**BRIEF**
Write out the entire listing below exactly as it appears, minus any pictures.

**RAW DATA**
_ _ _ _ _ _ _

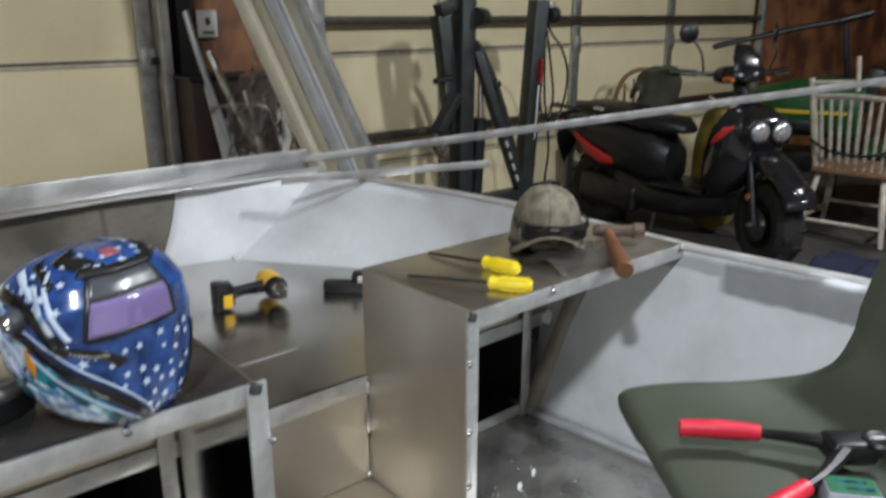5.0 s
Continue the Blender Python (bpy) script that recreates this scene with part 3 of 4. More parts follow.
def riveter():
    t = thing("hand_riveter", "black hand riveter with bright red grips lying open", "riveter", pose(-0.001, -0.016, 0.410))
    part("handle", bar([(0.343, -0.372, 0.018), (0.372, -0.405, 0.020), (0.400, -0.440, 0.020)], [0.0098, 0.0112, 0.0092], 12, 5), RED_GRIP, t, "red rubber grip")
    part("handle", bar([(0.262, -0.512, 0.012), (0.300, -0.518, 0.014), (0.338, -0.524, 0.018)], [0.0095, 0.0112, 0.0092], 12, 5), RED_GRIP, t, "red rubber grip")
    part("lever", bar([(0.396, -0.436, 0.020), (0.425, -0.478, 0.020), (0.445, -0.512, 0.020)], [0.007, 0.010, 0.014], 8, 5, 0.7), BLACK, t)
    part("lever", bar([(0.332, -0.523, 0.017), (0.375, -0.526, 0.020), (0.43, -0.520, 0.020)], [0.007, 0.009, 0.014], 8, 5, 0.7), IRON, t)
    part("body", boxed((0.445, -0.520, 0.02), (0.055, 0.040, 0.028), (0, 0, -40), 0.008, 3), BLACK, t)
    part("nose", bar([(0.462, -0.532, 0.022), (0.487, -0.552, 0.026)], [0.014, 0.008], 12), IRON, t)
    part("ring", bar([(0.462 + 0.016 * math.cos(a), -0.545 + 0.016 * math.sin(a), 0.032) for a in [k * 0.5 for k in range(13)]], 0.005, 8), BLACK, t)
    part("bail", bar([(0.372, -0.400, 0.006), (0.395, -0.422, 0.004), (0.412, -0.438, 0.010)], 0.0018, 6), CHROME, t)


riveter()


def rivet_box():
    t = thing("rivet_box", "small pale blue card box with a green top", "box", pose(0.365, -0.572, 0.404, 0, 0, -52) @ Matrix.Diagonal((0.76, 0.76, 0.86, 1)))
    part("carton", boxed((0, 0, 0.017), (0.066, 0.044, 0.034), bevel=0.0015), BOX_BLUE, t)
    part("top_label", boxed((0, 0, 0.0346), (0.062, 0.040, 0.0012)), BOX_GREEN, t, "green printed top")
    for k in range(3):
        part("print_bar", boxed((-0.004 + 0.004 * k, -0.0222, 0.010 + 0.007 * k), (0.045 - 0.008 * k, 0.0008, 0.0025)), WHITE_PLASTIC, t)
    for k in range(2):
        part("print_bar", boxed((0.006 * k, 0.008 - 0.016 * k, 0.0356), (0.04, 0.005, 0.0006)), HELMET_TEAL, t)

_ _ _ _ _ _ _

**RESULT FOR THIS EXERCISE**
5.0 s
Continue the Blender Python (bpy) script that recreates this scene with part 3 of 4. More parts follow.
def riveter():
    t = thing("hand_riveter", "black hand riveter with bright red grips lying open", "riveter", pose(-0.001, -0.016, 0.410))
    part("handle", bar([(0.343, -0.372, 0.018), (0.372, -0.405, 0.020), (0.400, -0.440, 0.020)], [0.0098, 0.0112, 0.0092], 12, 5), RED_GRIP, t, "red rubber grip")
    part("handle", bar([(0.262, -0.512, 0.012), (0.300, -0.518, 0.014), (0.338, -0.524, 0.018)], [0.0095, 0.0112, 0.0092], 12, 5), RED_GRIP, t, "red rubber grip")
    part("lever", bar([(0.396, -0.436, 0.020), (0.425, -0.478, 0.020), (0.445, -0.512, 0.020)], [0.007, 0.010, 0.014], 8, 5, 0.7), BLACK, t)
    part("lever", bar([(0.332, -0.523, 0.017), (0.375, -0.526, 0.020), (0.43, -0.520, 0.020)], [0.007, 0.009, 0.014], 8, 5, 0.7), IRON, t)
    part("body", boxed((0.445, -0.520, 0.02), (0.055, 0.040, 0.028), (0, 0, -40), 0.008, 3), BLACK, t)
    part("nose", bar([(0.462, -0.532, 0.022), (0.487, -0.552, 0.026)], [0.014, 0.008], 12), IRON, t)
    part("ring", bar([(0.462 + 0.016 * math.cos(a), -0.545 + 0.016 * math.sin(a), 0.032) for a in [k * 0.5 for k in range(13)]], 0.005, 8), BLACK, t)
    part("bail", bar([(0.372, -0.400, 0.006), (0.395, -0.422, 0.004), (0.412, -0.438, 0.010)], 0.0018, 6), CHROME, t)


riveter()


def rivet_box():
    t = thing("rivet_box", "small pale blue card box with a green top", "box", pose(0.365, -0.572, 0.404, 0, 0, -52) @ Matrix.Diagonal((0.76, 0.76, 0.86, 1)))
    part("carton", boxed((0, 0, 0.017), (0.066, 0.044, 0.034), bevel=0.0015), BOX_BLUE, t)
    part("top_label", boxed((0, 0, 0.0346), (0.062, 0.040, 0.0012)), BOX_GREEN, t, "green printed top")
    for k in range(3):
        part("print_bar", boxed((-0.004 + 0.004 * k, -0.0222, 0.010 + 0.007 * k), (0.045 - 0.008 * k, 0.0008, 0.0025)), WHITE_PLASTIC, t)
    for k in range(2):
        part("print_bar", boxed((0.006 * k, 0.008 - 0.016 * k, 0.0356), (0.04, 0.005, 0.0006)), HELMET_TEAL, t)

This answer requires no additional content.